--- Start Data shown ---
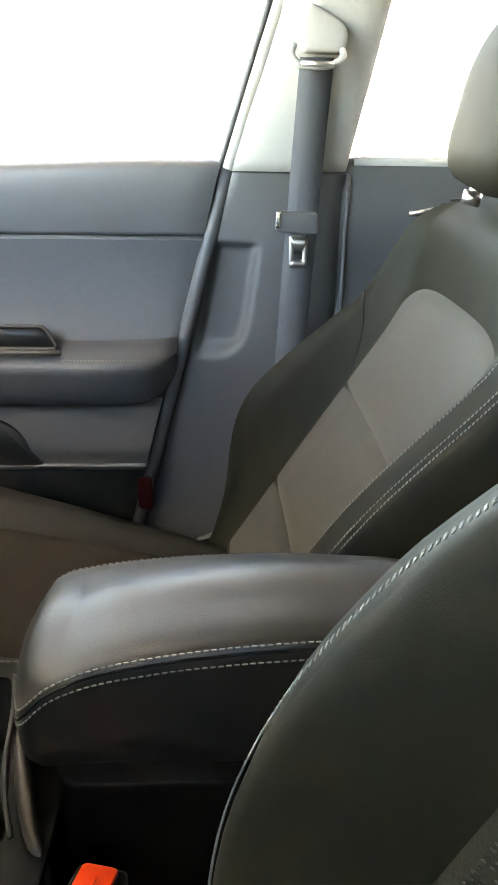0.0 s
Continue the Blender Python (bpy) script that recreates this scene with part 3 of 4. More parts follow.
# rear door
rdoor = thing("rear_door", "dark grey rear car door behind the pillar", "car door", (0.72, -0.5, 0.6))
part("trim_panel", curved_panel([(0.775, 1.130), (0.73, 1.142), (0.706, 1.138), (0.70, 1.05), (0.712, 0.95), (0.69, 0.85), (0.70, 0.45)], -0.030, lambda z: -0.95), SOFT, rdoor, "dark grey trim panel", solid=0.01)
part("front_edge_seal", sweep([Vector((0.699, -0.0375, z)) for z in np.linspace(1.125, 0.5, 8)], 0.0035, seg=8), SOFT, rdoor, "dark grey edge seal")
part("belt_ledge", sweep([Vector((0.712, y, 1.140)) for y in np.linspace(-0.045, -0.9, 8)], 0.0078, seg=8), PILLAR, rdoor, "pale ledge under the window")
part("door_skin", curved_panel([(0.78, 1.10), (0.87, 0.98), (0.89, 0.75), (0.84, 0.42)], -0.04, lambda z: -1.0), PAINT, rdoor, "pale painted outer skin", solid=0.006)
part("release_lever", sweep(spline([(0.698, -0.128, 1.075), (0.692, -0.140, 1.077), (0.694, -0.175, 1.083)], 10), 0.005, seg=10, flat=0.7), SILVER, rdoor, "small silver release lever")
# Pane dimmed to weaken light from the rear.
g2 = part("window_pane", slab([(0.06, 1.12), (0.93, 1.12), (0.9, 1.47), (0.09, 1.47)], -0.002, 0.002), REAR_GLASS, rdoor, "side window, dimmed to limit light on the seats", smooth=False,
          m=door_pose(0.74, 0, 1.1) @ Matrix.Rotation(radians(-20), 4, 'X') @ Matrix.Translation((0, -1.1, 0)))

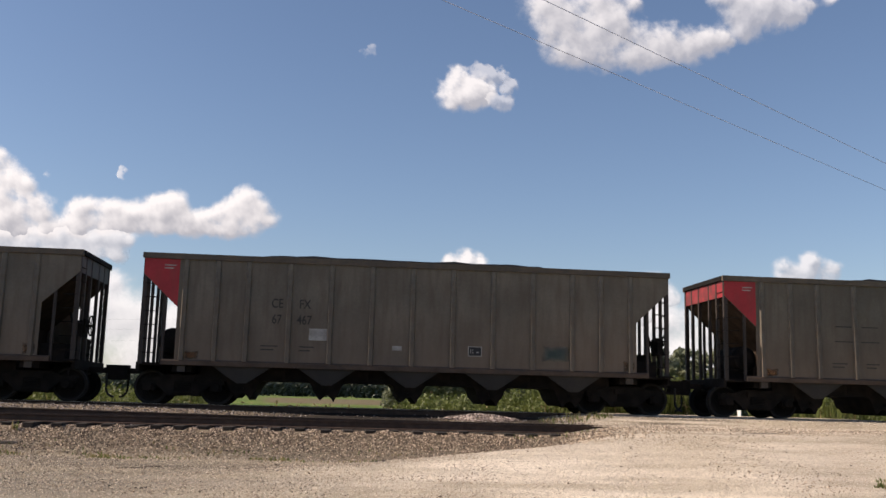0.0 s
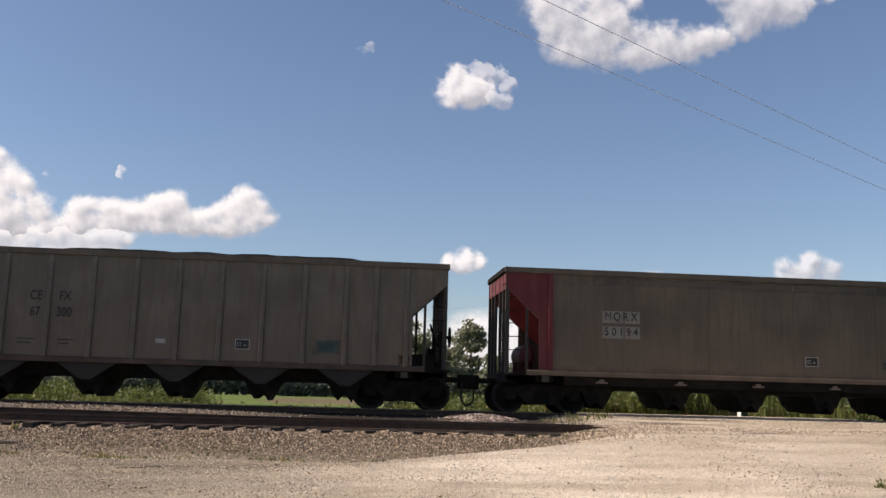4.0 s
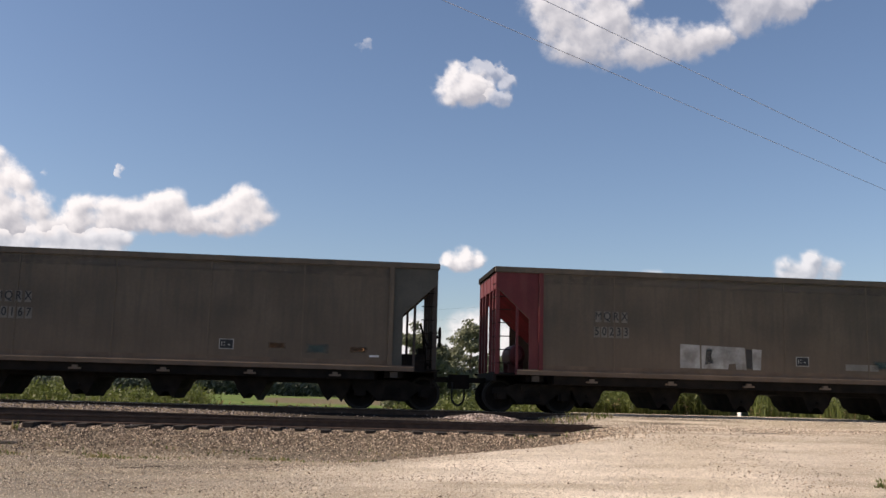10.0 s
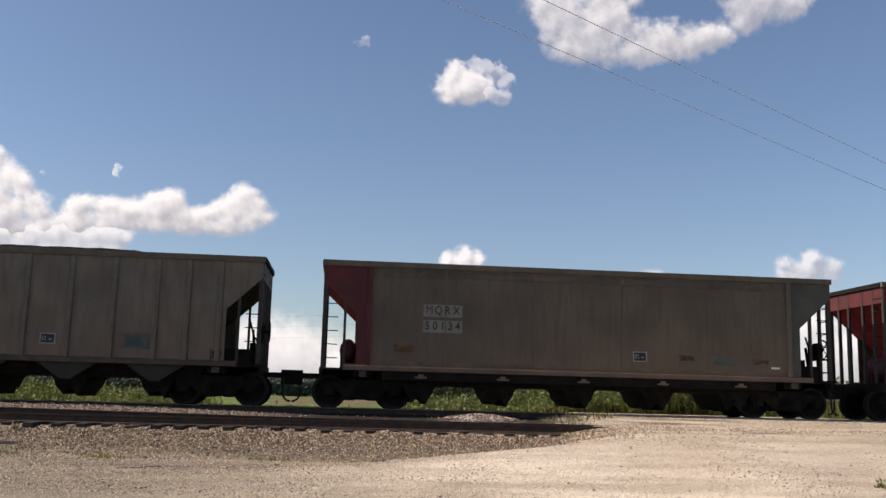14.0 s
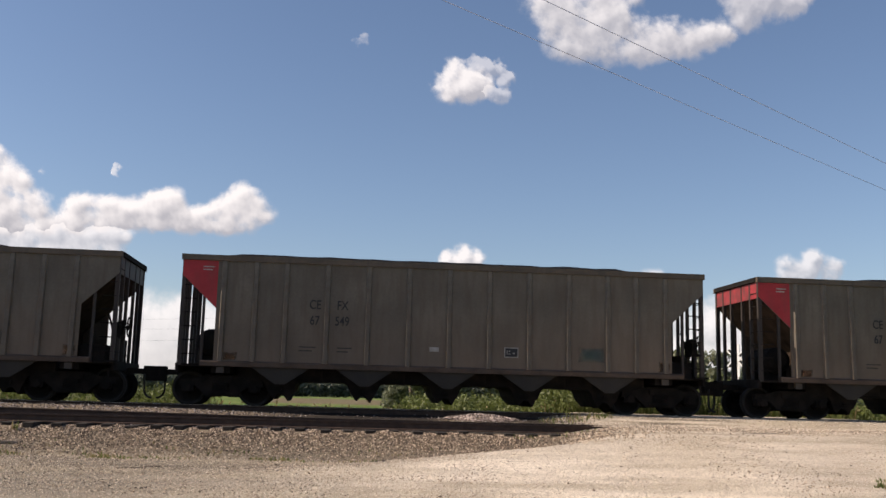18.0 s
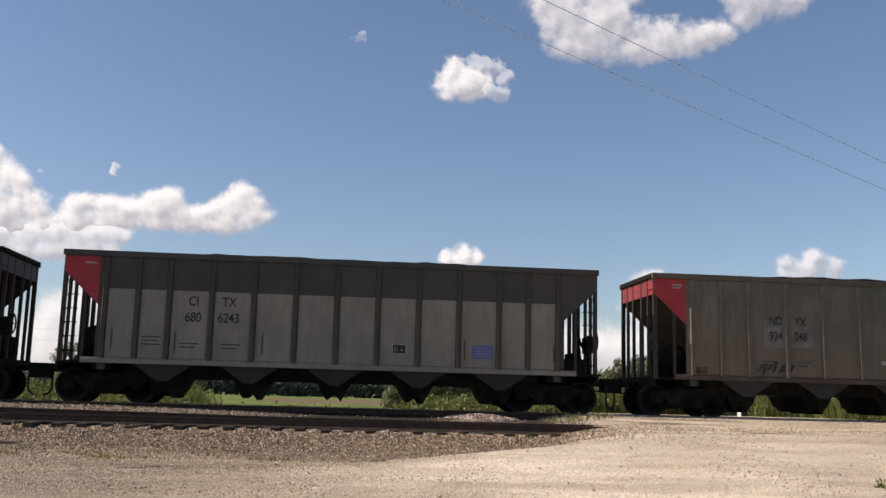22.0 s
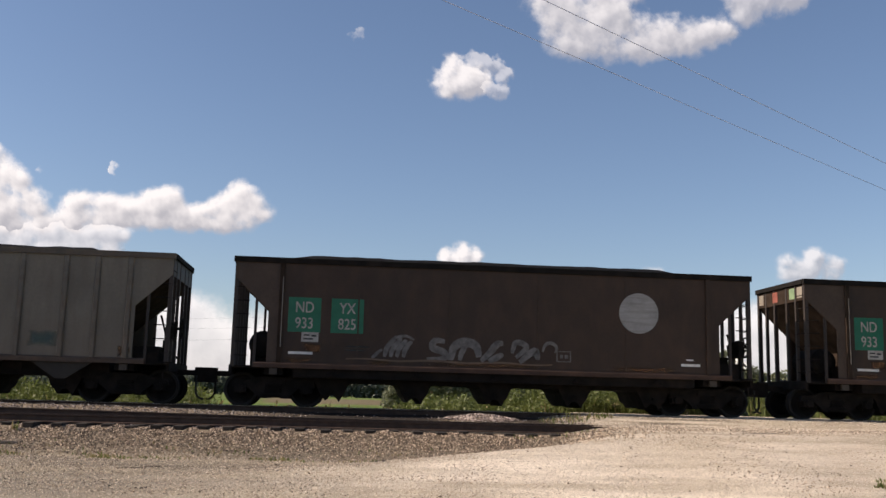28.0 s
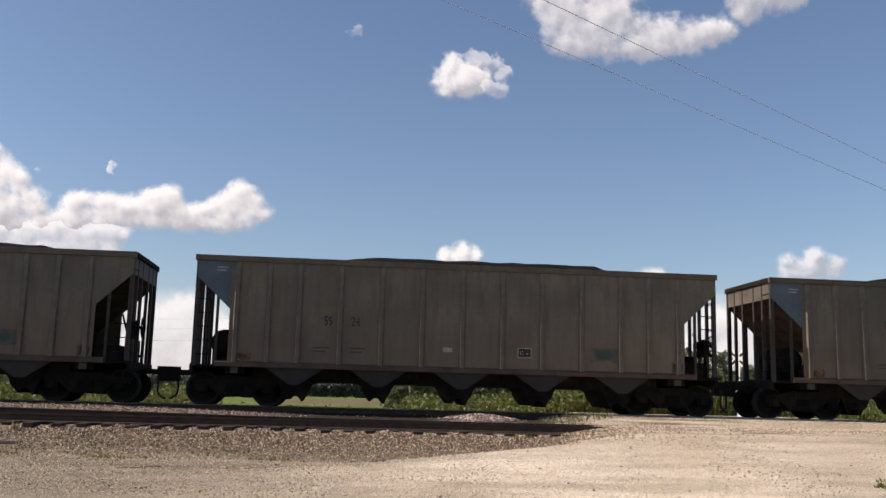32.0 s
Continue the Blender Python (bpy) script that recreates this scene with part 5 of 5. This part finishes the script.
--- End Data shown ---
Aim:
Images in the records should not be copied. Repeat all the rest exactly.

Written response:
0.0 s
Continue the Blender Python (bpy) script that recreates this scene with part 3 of 4. More parts follow.
# rear door
rdoor = thing("rear_door", "dark grey rear car door behind the pillar", "car door", (0.72, -0.5, 0.6))
part("trim_panel", curved_panel([(0.775, 1.130), (0.73, 1.142), (0.706, 1.138), (0.70, 1.05), (0.712, 0.95), (0.69, 0.85), (0.70, 0.45)], -0.030, lambda z: -0.95), SOFT, rdoor, "dark grey trim panel", solid=0.01)
part("front_edge_seal", sweep([Vector((0.699, -0.0375, z)) for z in np.linspace(1.125, 0.5, 8)], 0.0035, seg=8), SOFT, rdoor, "dark grey edge seal")
part("belt_ledge", sweep([Vector((0.712, y, 1.140)) for y in np.linspace(-0.045, -0.9, 8)], 0.0078, seg=8), PILLAR, rdoor, "pale ledge under the window")
part("door_skin", curved_panel([(0.78, 1.10), (0.87, 0.98), (0.89, 0.75), (0.84, 0.42)], -0.04, lambda z: -1.0), PAINT, rdoor, "pale painted outer skin", solid=0.006)
part("release_lever", sweep(spline([(0.698, -0.128, 1.075), (0.692, -0.140, 1.077), (0.694, -0.175, 1.083)], 10), 0.005, seg=10, flat=0.7), SILVER, rdoor, "small silver release lever")
# Pane dimmed to weaken light from the rear.
g2 = part("window_pane", slab([(0.06, 1.12), (0.93, 1.12), (0.9, 1.47), (0.09, 1.47)], -0.002, 0.002), REAR_GLASS, rdoor, "side window, dimmed to limit light on the seats", smooth=False,
          m=door_pose(0.74, 0, 1.1) @ Matrix.Rotation(radians(-20), 4, 'X') @ Matrix.Translation((0, -1.1, 0)))

0.0 s
4.0 s
10.0 s
14.0 s
18.0 s
22.0 s
28.0 s
32.0 s
Continue the Blender Python (bpy) script that recreates this scene with part 5 of 5. This part finishes the script.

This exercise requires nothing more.